▼▼▼

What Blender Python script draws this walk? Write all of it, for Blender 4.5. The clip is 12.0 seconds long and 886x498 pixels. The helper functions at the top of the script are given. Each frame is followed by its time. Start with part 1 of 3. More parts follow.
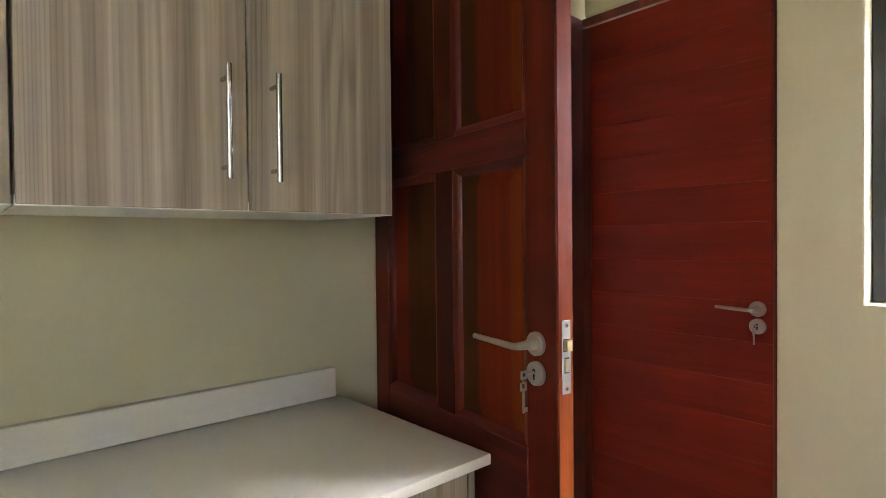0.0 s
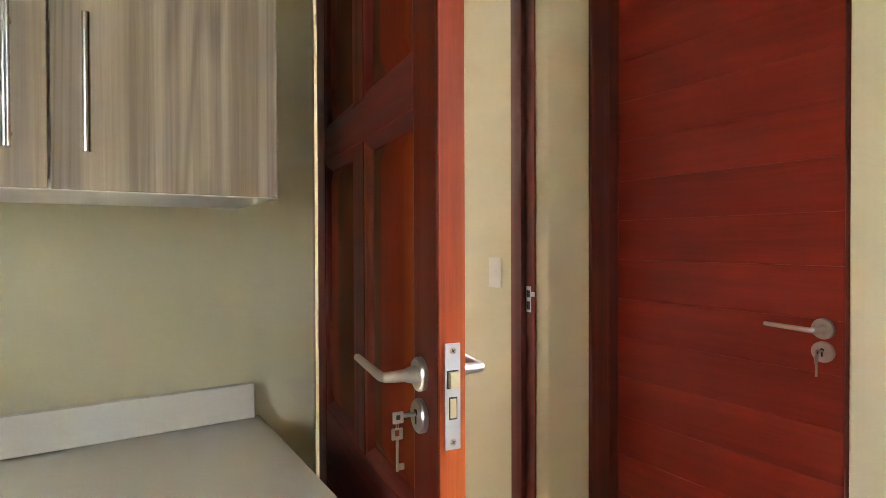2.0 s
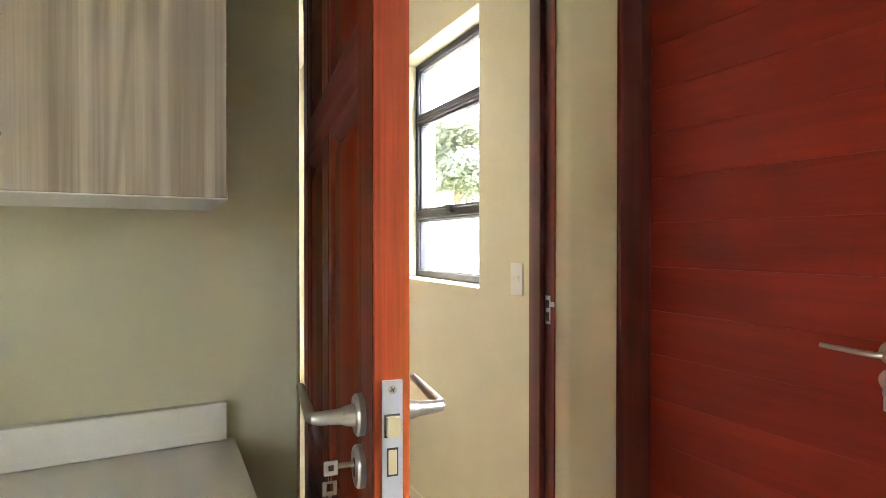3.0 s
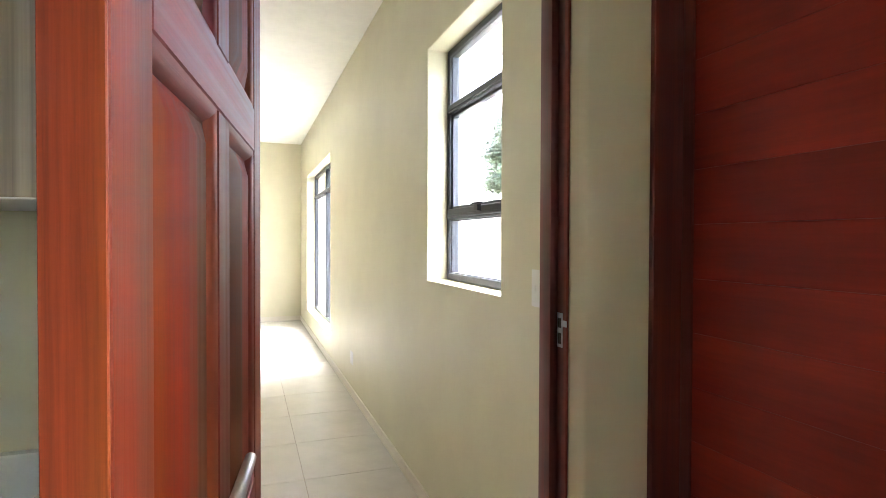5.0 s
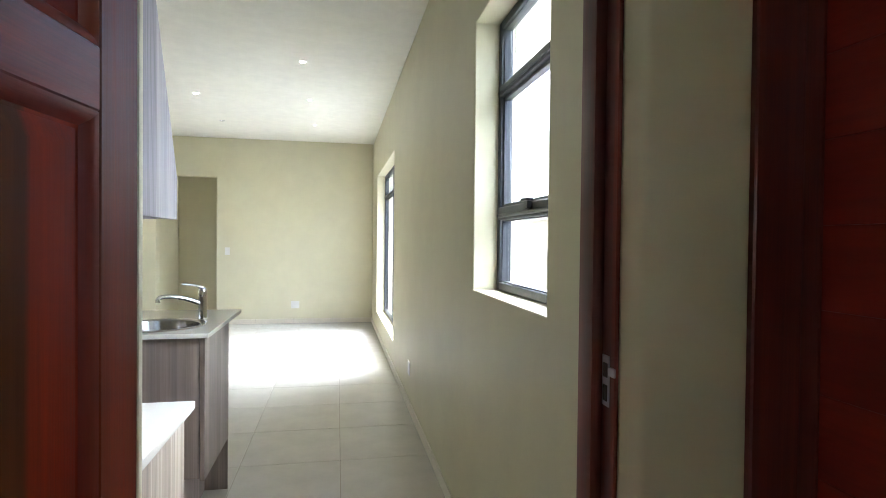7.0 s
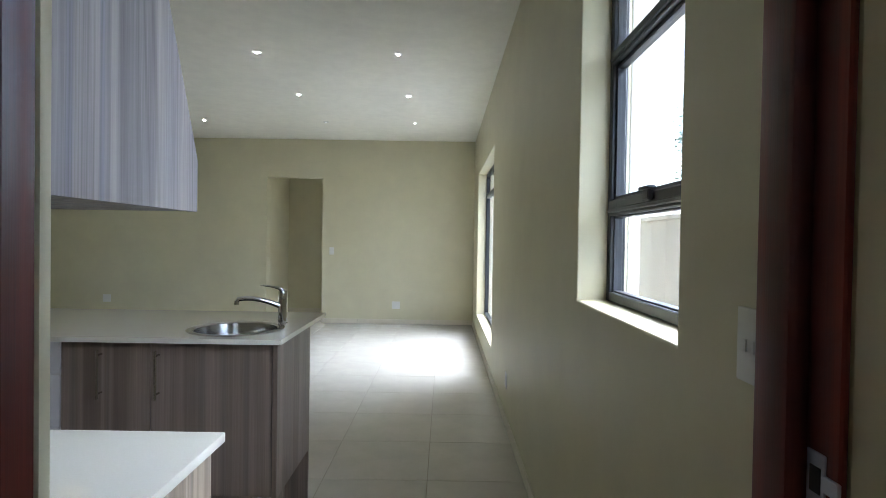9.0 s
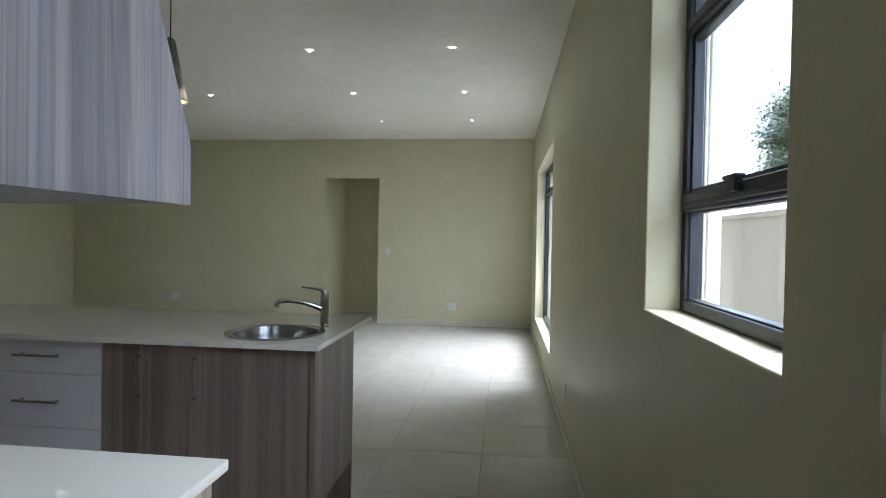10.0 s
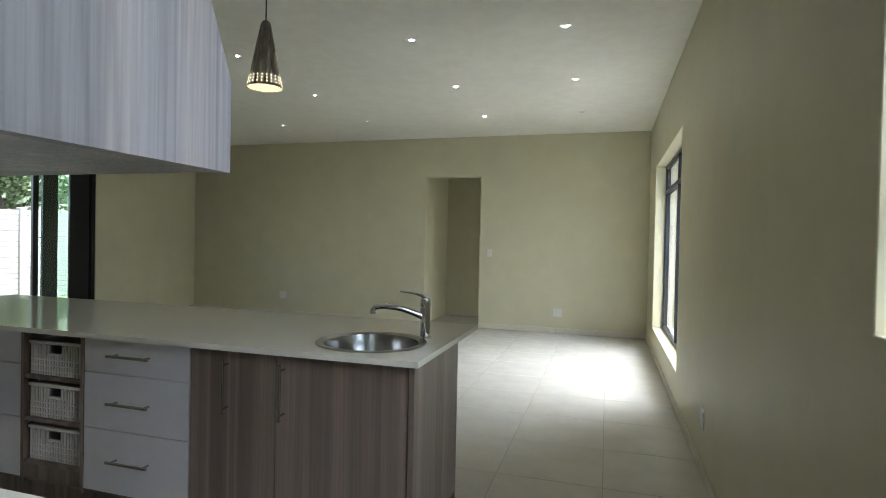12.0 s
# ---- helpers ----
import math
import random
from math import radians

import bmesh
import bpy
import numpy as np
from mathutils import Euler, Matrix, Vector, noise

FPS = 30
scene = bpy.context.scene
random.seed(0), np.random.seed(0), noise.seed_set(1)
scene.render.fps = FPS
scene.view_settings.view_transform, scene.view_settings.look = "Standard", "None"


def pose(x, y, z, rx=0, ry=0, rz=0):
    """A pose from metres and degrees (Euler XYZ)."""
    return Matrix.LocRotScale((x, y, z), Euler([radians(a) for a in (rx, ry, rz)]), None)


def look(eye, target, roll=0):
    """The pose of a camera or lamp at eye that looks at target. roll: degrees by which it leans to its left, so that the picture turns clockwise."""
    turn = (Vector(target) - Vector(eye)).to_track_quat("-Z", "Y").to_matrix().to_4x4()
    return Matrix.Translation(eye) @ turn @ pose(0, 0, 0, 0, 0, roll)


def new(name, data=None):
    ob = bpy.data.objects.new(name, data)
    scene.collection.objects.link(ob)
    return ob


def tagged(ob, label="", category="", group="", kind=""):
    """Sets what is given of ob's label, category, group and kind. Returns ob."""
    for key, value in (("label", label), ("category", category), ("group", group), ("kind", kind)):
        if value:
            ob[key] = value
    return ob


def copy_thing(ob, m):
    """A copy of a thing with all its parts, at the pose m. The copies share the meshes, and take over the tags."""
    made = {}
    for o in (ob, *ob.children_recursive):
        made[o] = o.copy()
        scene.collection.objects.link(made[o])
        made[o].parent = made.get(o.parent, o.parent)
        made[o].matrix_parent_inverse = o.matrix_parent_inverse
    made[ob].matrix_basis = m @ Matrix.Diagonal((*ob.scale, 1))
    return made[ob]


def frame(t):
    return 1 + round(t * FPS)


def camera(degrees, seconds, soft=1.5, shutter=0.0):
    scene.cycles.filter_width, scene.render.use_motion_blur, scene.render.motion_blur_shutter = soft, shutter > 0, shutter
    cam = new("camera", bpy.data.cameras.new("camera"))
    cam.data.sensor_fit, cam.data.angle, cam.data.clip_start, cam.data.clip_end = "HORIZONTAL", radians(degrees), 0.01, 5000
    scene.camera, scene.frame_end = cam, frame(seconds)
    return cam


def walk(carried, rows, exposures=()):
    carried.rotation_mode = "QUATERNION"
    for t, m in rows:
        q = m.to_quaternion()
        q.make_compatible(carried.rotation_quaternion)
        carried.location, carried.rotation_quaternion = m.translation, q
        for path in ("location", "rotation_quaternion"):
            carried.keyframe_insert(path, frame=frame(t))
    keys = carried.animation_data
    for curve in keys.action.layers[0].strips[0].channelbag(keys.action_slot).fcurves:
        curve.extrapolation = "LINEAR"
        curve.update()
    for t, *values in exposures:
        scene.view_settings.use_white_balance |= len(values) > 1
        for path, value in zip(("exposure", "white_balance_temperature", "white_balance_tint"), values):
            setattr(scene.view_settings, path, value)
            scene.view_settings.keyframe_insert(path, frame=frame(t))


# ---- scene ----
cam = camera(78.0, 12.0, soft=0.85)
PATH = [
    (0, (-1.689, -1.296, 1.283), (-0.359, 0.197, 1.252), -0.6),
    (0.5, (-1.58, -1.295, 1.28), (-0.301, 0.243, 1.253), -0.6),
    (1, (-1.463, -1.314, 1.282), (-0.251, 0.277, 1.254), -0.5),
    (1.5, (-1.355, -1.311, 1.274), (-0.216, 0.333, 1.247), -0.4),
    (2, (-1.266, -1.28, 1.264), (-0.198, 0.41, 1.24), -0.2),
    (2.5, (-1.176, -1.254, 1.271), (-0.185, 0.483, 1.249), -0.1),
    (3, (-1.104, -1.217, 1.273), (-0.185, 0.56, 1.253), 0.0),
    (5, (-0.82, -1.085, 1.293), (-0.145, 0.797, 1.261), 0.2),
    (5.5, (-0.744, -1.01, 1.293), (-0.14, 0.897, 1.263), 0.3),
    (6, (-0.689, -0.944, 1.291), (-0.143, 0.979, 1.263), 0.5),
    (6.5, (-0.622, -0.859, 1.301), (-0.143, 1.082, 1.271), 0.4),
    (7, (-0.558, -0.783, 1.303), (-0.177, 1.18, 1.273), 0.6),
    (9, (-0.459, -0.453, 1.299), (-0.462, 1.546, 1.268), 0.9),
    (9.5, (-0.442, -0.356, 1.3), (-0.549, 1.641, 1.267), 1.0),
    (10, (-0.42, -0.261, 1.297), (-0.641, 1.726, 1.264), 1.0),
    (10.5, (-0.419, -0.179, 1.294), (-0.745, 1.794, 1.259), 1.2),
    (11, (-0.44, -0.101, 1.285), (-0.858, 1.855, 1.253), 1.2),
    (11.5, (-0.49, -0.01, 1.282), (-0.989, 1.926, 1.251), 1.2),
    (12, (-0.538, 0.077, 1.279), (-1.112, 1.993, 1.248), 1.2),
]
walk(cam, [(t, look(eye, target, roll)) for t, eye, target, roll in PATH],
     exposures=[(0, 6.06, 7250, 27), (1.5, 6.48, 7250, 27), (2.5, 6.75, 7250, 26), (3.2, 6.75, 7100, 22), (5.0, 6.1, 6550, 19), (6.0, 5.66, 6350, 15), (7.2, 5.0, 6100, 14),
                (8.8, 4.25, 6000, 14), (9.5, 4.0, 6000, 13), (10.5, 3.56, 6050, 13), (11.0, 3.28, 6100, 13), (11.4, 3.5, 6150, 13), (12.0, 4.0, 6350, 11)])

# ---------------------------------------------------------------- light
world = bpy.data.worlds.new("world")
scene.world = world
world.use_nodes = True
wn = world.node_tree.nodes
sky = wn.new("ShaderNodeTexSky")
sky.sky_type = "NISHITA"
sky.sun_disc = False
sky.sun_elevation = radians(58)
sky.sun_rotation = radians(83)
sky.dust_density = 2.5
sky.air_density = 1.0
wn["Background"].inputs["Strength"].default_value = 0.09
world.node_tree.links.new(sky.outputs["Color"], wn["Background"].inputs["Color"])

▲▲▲
▼▼▼

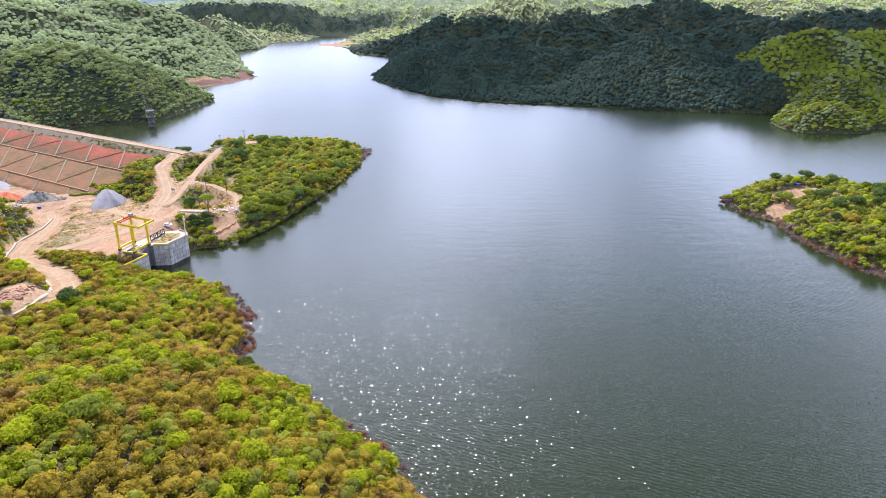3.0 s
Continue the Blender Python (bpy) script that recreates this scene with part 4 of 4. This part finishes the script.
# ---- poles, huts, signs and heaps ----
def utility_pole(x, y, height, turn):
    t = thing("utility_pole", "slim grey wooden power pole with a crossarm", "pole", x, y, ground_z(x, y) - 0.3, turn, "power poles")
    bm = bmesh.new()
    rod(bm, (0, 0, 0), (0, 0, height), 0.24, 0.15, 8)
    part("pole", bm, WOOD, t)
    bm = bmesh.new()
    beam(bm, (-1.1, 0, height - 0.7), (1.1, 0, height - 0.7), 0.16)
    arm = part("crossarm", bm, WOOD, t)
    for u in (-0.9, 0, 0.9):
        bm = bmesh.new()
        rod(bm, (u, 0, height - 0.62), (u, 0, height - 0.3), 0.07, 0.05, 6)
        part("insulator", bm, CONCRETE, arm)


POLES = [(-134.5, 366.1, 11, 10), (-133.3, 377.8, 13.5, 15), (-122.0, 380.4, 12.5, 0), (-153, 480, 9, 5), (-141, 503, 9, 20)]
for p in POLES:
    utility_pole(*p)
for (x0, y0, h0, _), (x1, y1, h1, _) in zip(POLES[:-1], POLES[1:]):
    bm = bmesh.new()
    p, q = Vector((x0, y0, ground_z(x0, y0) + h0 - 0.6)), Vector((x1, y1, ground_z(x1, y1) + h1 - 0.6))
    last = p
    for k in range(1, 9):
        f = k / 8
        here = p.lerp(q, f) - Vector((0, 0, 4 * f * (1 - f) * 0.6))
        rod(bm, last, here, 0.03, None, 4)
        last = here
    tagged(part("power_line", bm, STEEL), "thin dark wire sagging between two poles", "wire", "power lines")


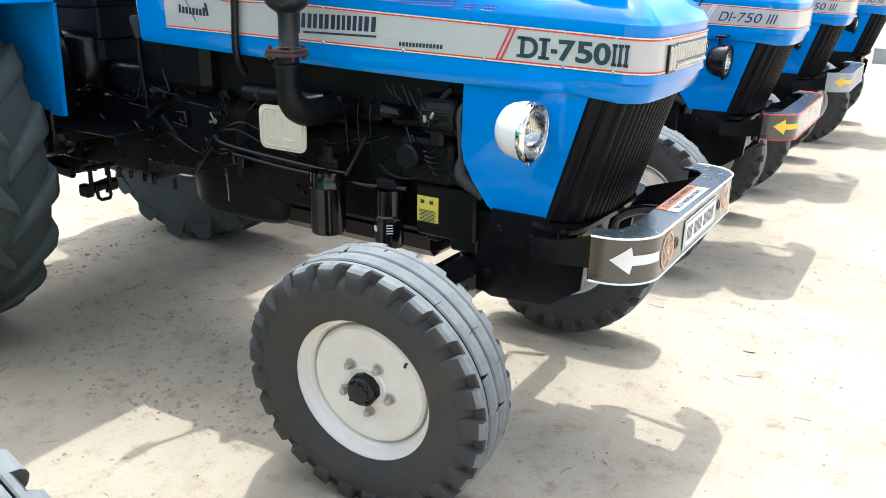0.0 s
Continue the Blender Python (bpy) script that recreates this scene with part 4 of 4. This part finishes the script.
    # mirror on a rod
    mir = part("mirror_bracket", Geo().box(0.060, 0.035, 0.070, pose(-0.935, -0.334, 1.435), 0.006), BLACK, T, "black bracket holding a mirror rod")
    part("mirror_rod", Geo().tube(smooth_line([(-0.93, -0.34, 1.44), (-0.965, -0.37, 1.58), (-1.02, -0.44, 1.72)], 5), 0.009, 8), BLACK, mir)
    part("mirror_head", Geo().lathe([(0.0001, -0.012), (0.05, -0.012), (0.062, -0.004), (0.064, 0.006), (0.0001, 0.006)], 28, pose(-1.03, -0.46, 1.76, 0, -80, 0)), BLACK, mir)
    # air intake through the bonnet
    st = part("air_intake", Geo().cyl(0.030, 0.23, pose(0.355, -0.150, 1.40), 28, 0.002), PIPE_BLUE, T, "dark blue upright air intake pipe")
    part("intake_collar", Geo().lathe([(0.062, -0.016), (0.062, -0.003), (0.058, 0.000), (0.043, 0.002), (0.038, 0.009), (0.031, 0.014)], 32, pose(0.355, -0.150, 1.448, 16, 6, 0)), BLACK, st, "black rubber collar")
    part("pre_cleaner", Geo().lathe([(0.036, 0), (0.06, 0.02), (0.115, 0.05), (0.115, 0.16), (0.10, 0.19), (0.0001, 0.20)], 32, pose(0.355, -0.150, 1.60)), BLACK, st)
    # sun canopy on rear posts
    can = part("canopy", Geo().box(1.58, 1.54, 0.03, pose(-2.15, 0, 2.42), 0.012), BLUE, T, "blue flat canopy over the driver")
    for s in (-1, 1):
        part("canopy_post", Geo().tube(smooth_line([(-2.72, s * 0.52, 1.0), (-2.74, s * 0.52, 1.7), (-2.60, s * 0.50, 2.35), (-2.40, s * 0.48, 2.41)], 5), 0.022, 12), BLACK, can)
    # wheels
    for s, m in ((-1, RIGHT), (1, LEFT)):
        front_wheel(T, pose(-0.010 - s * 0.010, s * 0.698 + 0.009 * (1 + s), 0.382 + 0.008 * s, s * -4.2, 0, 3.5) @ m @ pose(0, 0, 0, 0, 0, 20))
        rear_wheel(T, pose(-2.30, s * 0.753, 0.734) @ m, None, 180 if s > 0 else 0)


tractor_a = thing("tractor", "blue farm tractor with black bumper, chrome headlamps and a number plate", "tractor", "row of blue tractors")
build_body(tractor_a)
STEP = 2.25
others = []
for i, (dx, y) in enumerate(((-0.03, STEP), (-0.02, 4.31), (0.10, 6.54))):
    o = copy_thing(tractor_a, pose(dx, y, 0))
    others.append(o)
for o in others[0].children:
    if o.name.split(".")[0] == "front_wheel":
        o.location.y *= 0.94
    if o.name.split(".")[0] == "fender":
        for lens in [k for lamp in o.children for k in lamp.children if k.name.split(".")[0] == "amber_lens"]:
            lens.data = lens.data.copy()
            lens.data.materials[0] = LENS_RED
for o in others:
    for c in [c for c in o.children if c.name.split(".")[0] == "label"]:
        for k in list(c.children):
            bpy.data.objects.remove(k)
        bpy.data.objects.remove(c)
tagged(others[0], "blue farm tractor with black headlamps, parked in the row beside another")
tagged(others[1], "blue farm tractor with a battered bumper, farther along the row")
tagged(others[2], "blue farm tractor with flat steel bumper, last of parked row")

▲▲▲

Your task - Extract all lines from the material above that include the word "made".

Solution to this exercise -
    made = {}
        made[o] = o.copy()
        scene.collection.objects.link(made[o])
        made[o].parent = made.get(o.parent, o.parent)
        made[o].matrix_parent_inverse = o.matrix_parent_inverse
    made[ob].matrix_basis = m @ Matrix.Diagonal((*ob.scale, 1))
    return made[ob]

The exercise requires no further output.